Barry Reisberg, M.D. identifies this as part of mild cognitive decline,  third of a seven tiered framework of Alzheimer's stages.  A progressive disease, Alzheimer's symptoms might not be immediately noticeable and people progress at different rates.

Everyone forgets things from time to time. Who hasn't forgotten their next word, or mixed up the names of their own children? But what should you do if you suspect your loved one might be dealing with dementia?

How Do I Know?

There are no screening tests that diagnose dementia. It is diagnosed by reviewing symptoms and ruling out other conditions such as depression, infection, diabetes, brain tumor, small strokes, even certain vitamin deficiencies. It is important to consult a skilled health care provider in order to diagnose dementia.
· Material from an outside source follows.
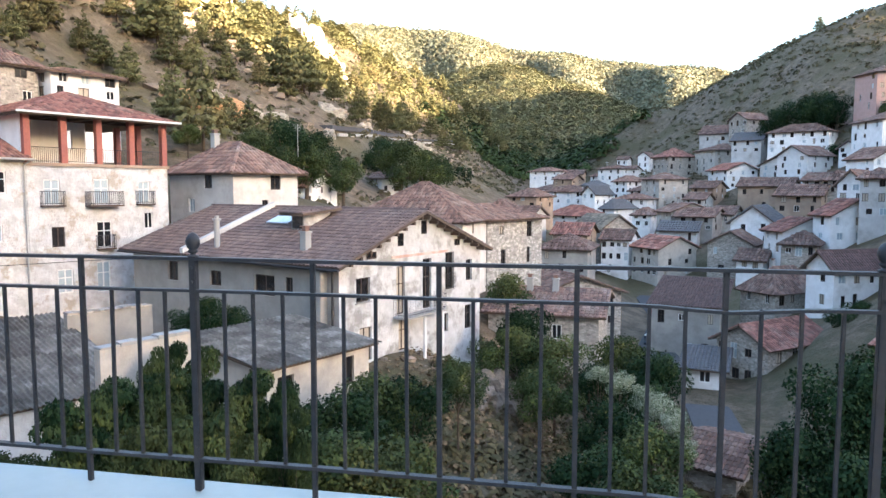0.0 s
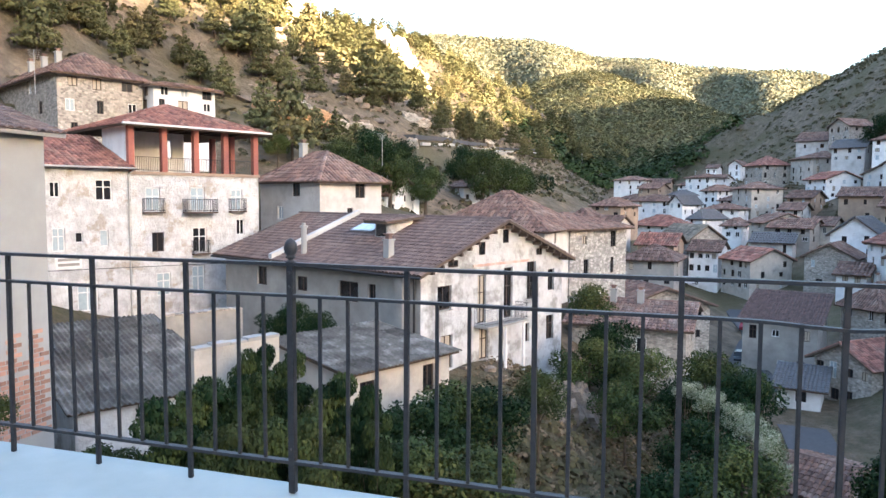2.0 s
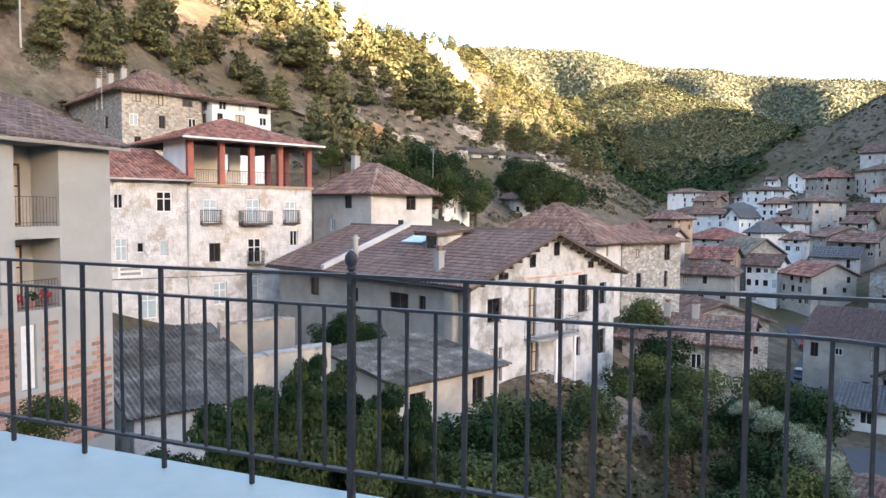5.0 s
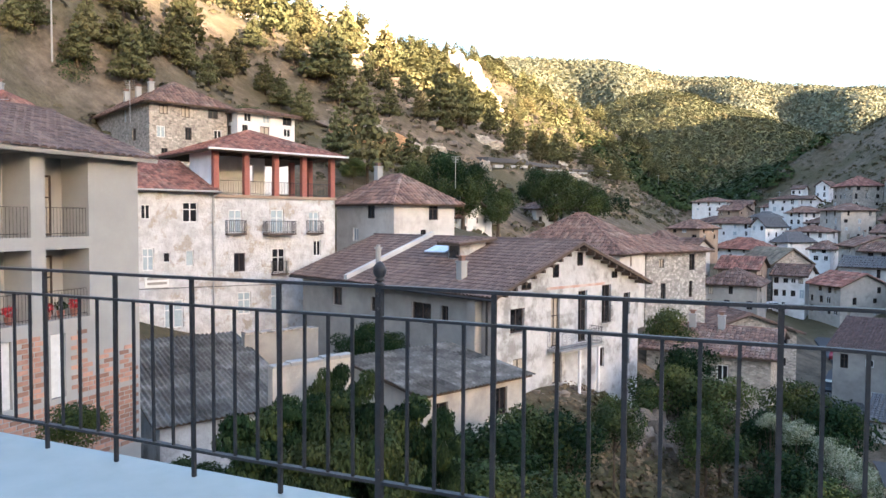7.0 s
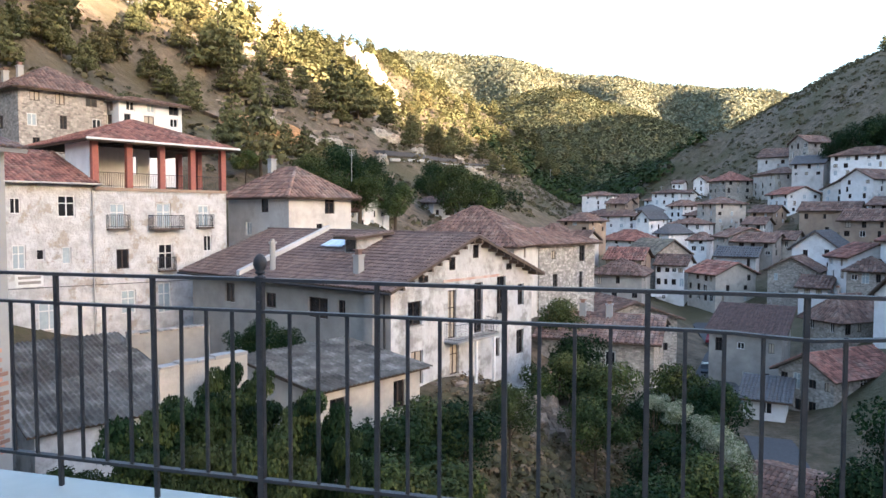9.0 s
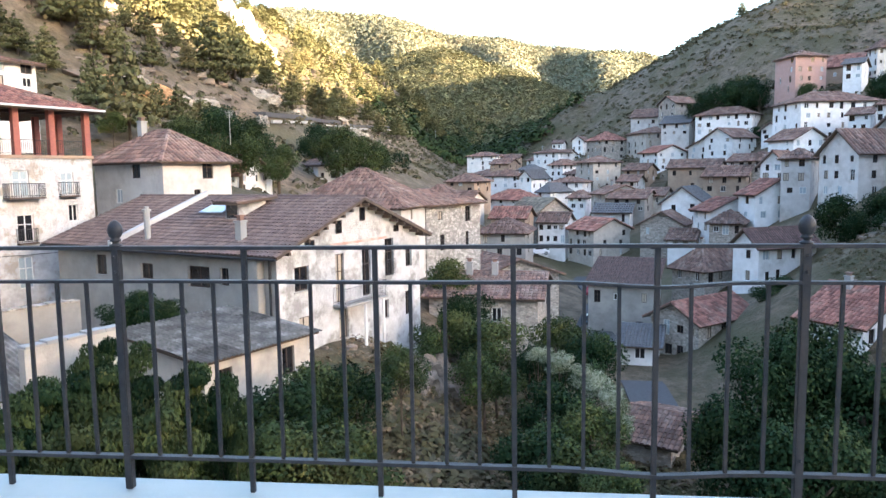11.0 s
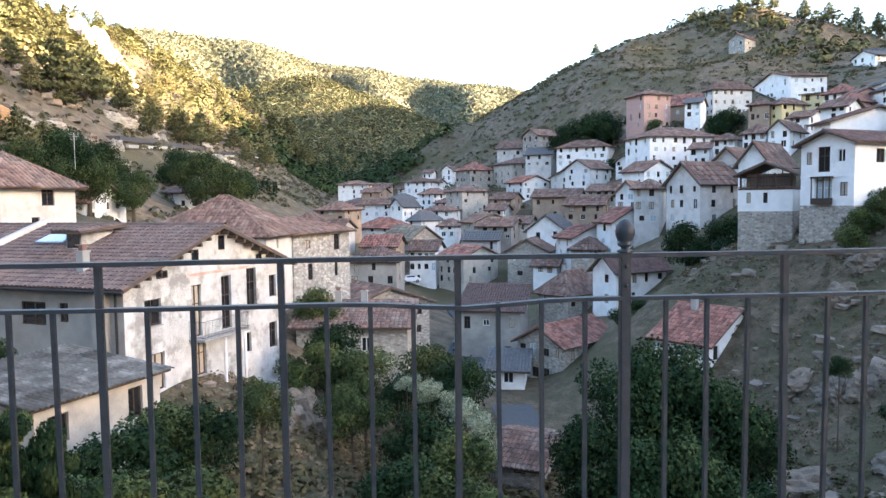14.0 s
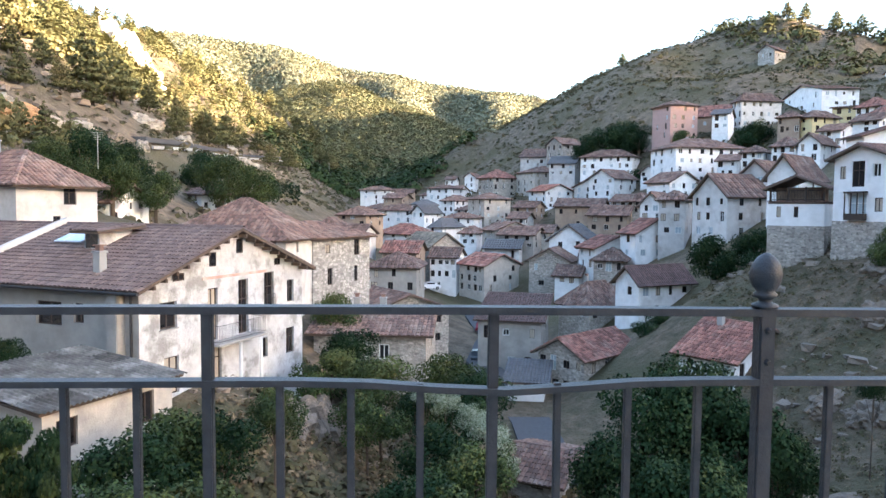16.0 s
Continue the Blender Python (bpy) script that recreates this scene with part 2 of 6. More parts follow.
# crest lines: bearing in degrees from +y, rise over distance
SPUR = ([-60, -31.5, -29, -26.4, -21.9, -20.1, -17.4, -14.2, -11.9, -10.1, -7.9, -5.6, -3.4, 0], [0.34, 0.268, 0.252, 0.239, 0.226, 0.217, 0.188, 0.169, 0.153, 0.141, 0.113, 0.078, 0.047, 0.0])
DOME = ([-24, -16, -13.7, -10, -8.4, -5.8, -4.0, -0.6, 2.8, 5.4, 8.1, 14], [0.07, 0.12, 0.14, 0.163, 0.17, 0.182, 0.177, 0.154, 0.128, 0.103, 0.077, 0.03])
FAR_RIDGE = ([-60, -28, -21.9, -15.1, -12.9, -8.4, -4.1, 0.1, 4.1, 6.1, 7.9, 9.7, 11, 13.5, 30], [0.22, 0.228, 0.226, 0.225, 0.222, 0.21, 0.192, 0.182, 0.17, 0.16, 0.16, 0.156, 0.149, 0.134, 0.12])
HILL_FOOT = ([-2, 0.4, 2.3, 5.5, 7.8, 10, 12.3, 15], [-0.02, 0.033, 0.077, 0.115, 0.122, 0.137, 0.155, 0.165])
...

The Alzheimer's Association lists information for what to expect during an examination and a doctor's office checklist that will help you and your caregiver prepare for your appointment. There are identified risk factors:
  • Close blood relative has Alzheimer's
  • History of head trauma
  • High blood pressure for a long time
  • Being female
  • Being older
  • Have certain genes linked to Alzheimer's, such as APOE epsilon4 allele
Sadly, there is no cure for Alzheimer's. However, there are treatments available that can help slow down the progress of the disease.  Medications can also help manage symptoms and some of the behavior problems associated with dementia.

Many families struggle with the high cost of anti-dementia drugs. Insurance might cover only a portion of the cost. The free FamilyWize discount prescription card helps manage the costs associated with dementia treatment for the following popular anti-dementia medications:
  • Aricept and Aricept ODT
  • Donezepil
  • Exelon
  • Rivastigmine
  • Galantamine
  • Namenda
  • Razadyne and Razadyne ER 
Dementia caregivers should also be aware that these medications and substances can increase confusion.
  • Pain killers
  • Antihistamines
  • Sleeping pills
  • Alcohol
Over the counter and prescription medicines should be carefully monitored and used only with the advise of your doctor.

After my mother fell in our home, injuring her back, the ER doctor prescribed Darvocet for pain. It's a standard pain medication. She became unresponsive to me the next day. She was more confused than normal. We went back to the ER and found that she had a reaction to Darvocet and determined that pain medicines increase her confusion.

I learned quickly to keep print outs of my mom's medications and dosages, along with instructions for what she can/cannot take. I give this to the emergency response team if we call 911, the ER nurse and doctor.

As caregivers, we are our loved one's advocate. I've had to take my mom to the ER many times in the past two years. Sometimes we go to the ER, come home, and go right back because she has taken another fall. For people living with dementia this can be the norm. We are part of our loved one's medical team. It's not only the doctors and nurses who administer treatments. We are a vital part of the decision making and we are the main line of communication between the professionals and our loved one.

Tips for Caregivers
The Alzheimer's Association has many links for caregivers, even caregiver dementia training.
Our previous blog, Tips for Elder Care - The Sandwich Generation  also has many tips and links to help caregivers.

Life's Full of Surprises
Remember that you are not alone when dealing with Alzheimer's. Take time to enjoy the moments that you have. Some days mom doesn't know who I am. I'm the girl who lives here with her.  This can be a heart breaking moment in dealing with Alzheimer's. Don't let it get you down. After all, when we were teenagers and we used to try to act like we didn't know them when out in public! Paybacks are....kinda funny sometimes, actually. Mom and I try to laugh a lot.  We've learned to let go of a lot from the past, but I also have fun getting to know my new daredevil mama who bought herself a new red car earlier this year.
dementia treatment assisted living
It's not a little red corvette, but mom's dealing with dementia in style!